(Saved data entries)
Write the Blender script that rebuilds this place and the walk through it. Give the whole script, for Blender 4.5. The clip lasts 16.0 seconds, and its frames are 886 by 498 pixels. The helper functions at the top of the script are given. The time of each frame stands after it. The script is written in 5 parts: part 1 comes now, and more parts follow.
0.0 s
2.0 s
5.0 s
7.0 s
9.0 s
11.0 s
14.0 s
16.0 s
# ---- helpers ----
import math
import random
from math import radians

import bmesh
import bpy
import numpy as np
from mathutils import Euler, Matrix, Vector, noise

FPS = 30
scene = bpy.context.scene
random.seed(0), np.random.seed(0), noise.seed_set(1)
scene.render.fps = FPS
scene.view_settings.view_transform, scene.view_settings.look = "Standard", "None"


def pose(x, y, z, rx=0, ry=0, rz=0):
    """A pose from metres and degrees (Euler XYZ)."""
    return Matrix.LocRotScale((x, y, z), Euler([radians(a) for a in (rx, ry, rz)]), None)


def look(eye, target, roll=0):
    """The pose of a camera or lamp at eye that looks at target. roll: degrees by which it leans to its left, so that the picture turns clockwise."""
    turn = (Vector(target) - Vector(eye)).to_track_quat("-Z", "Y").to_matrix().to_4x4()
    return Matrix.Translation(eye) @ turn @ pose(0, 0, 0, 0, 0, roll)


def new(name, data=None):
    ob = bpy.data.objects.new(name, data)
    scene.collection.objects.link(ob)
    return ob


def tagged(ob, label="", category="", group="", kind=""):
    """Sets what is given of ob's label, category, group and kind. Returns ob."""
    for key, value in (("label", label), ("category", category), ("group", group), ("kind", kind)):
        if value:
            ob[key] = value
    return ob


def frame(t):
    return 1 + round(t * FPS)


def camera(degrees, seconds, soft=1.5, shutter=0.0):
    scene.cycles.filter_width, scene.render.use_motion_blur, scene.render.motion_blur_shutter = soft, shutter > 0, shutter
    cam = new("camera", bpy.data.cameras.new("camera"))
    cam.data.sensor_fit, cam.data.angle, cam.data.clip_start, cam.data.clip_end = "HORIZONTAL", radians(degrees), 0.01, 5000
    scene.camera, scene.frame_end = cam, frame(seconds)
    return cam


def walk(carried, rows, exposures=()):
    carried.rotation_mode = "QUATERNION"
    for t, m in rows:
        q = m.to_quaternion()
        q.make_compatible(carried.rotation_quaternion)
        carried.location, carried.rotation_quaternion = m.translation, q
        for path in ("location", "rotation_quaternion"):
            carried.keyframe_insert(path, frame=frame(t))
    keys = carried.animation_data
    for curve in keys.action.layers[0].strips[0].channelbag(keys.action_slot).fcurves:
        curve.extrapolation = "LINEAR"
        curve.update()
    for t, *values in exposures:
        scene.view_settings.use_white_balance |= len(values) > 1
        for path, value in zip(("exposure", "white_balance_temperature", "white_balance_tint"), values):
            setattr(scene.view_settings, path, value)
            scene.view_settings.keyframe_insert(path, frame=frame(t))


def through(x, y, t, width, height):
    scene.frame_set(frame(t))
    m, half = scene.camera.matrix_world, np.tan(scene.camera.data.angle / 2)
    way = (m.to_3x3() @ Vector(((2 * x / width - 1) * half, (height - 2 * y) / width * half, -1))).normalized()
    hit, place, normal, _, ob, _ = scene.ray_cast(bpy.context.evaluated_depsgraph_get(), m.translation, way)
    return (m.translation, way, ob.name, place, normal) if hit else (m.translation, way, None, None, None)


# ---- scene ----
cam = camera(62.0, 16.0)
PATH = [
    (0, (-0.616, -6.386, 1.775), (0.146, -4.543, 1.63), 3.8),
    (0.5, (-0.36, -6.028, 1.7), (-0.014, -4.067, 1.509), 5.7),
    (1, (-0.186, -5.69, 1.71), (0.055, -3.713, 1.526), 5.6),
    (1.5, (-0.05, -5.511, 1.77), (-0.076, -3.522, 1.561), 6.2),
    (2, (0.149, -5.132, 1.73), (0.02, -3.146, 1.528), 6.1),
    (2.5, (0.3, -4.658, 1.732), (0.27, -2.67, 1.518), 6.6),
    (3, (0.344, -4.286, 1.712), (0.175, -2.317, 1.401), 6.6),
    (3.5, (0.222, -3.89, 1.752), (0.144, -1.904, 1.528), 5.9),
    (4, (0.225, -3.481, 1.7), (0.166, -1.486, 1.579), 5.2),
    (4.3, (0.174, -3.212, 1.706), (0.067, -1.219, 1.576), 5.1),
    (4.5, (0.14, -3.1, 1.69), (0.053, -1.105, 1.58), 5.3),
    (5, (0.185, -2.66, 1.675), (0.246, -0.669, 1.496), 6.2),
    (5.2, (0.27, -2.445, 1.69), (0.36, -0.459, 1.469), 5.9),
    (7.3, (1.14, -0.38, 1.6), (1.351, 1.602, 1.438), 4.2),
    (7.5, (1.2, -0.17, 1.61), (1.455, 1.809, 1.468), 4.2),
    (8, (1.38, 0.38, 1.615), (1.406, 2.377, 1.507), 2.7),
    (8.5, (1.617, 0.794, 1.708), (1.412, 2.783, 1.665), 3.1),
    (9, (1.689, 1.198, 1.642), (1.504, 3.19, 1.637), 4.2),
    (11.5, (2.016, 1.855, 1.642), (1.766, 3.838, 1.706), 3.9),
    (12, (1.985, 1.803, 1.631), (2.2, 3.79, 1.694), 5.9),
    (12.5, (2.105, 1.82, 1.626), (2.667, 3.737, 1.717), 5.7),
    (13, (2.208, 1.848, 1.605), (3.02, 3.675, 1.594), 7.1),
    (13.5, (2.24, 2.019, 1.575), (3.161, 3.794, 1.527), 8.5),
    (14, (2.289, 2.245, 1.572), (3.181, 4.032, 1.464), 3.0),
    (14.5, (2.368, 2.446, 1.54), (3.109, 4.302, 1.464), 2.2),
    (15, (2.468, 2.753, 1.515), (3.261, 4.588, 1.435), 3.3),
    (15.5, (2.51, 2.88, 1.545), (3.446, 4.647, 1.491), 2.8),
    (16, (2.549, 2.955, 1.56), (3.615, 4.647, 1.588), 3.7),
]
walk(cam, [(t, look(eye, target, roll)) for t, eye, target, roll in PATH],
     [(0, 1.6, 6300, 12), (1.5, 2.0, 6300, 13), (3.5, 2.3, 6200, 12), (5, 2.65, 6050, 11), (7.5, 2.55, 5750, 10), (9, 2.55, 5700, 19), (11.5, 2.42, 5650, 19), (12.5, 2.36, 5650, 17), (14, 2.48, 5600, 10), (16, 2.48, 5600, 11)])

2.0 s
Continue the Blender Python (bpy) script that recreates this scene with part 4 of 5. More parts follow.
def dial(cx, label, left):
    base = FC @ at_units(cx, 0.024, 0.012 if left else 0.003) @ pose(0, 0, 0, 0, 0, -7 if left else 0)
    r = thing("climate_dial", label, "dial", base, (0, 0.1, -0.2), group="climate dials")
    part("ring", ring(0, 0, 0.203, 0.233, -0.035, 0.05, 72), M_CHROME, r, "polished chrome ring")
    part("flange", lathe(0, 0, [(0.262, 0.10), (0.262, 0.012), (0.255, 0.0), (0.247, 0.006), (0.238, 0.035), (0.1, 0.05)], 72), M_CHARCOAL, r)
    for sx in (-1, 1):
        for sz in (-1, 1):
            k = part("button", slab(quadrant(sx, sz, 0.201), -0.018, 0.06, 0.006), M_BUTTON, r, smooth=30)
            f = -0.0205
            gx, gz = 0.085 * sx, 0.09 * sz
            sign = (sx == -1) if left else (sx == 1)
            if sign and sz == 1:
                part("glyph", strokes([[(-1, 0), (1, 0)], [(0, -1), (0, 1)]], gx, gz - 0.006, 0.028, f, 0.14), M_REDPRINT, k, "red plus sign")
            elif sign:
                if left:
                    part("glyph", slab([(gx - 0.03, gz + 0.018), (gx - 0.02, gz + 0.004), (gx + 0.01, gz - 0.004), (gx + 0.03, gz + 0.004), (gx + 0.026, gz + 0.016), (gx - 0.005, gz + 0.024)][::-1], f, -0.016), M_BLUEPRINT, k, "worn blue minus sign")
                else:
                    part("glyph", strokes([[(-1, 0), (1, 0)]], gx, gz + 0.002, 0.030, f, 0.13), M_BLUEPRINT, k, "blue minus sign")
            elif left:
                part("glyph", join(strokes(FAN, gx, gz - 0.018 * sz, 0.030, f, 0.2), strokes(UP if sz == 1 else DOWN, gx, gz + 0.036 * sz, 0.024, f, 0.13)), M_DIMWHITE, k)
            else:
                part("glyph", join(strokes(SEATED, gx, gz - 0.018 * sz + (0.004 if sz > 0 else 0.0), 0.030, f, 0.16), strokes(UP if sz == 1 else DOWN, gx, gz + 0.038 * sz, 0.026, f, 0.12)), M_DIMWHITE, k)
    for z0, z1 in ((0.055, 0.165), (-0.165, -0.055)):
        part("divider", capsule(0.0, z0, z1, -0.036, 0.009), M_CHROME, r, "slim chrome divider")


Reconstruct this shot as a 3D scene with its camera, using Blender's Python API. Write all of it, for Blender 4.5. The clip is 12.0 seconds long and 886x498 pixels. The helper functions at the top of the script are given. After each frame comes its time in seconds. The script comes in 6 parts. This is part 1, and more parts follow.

◆ WHAT IS BEING ASKED ◆
In the data above, find the line that contains "scene.frame_set(frame(t))" and the line that contains "hit, place, normal, _, ob, _". Repeat exactly those lines and every line between them, and only those.

◆ WRITTEN SOLUTION ◆
    scene.frame_set(frame(t))
    m, half = scene.camera.matrix_world, np.tan(scene.camera.data.angle / 2)
    way = (m.to_3x3() @ Vector(((2 * x / width - 1) * half, (height - 2 * y) / width * half, -1))).normalized()
    hit, place, normal, _, ob, _ = scene.ray_cast(bpy.context.evaluated_depsgraph_get(), m.translation, way)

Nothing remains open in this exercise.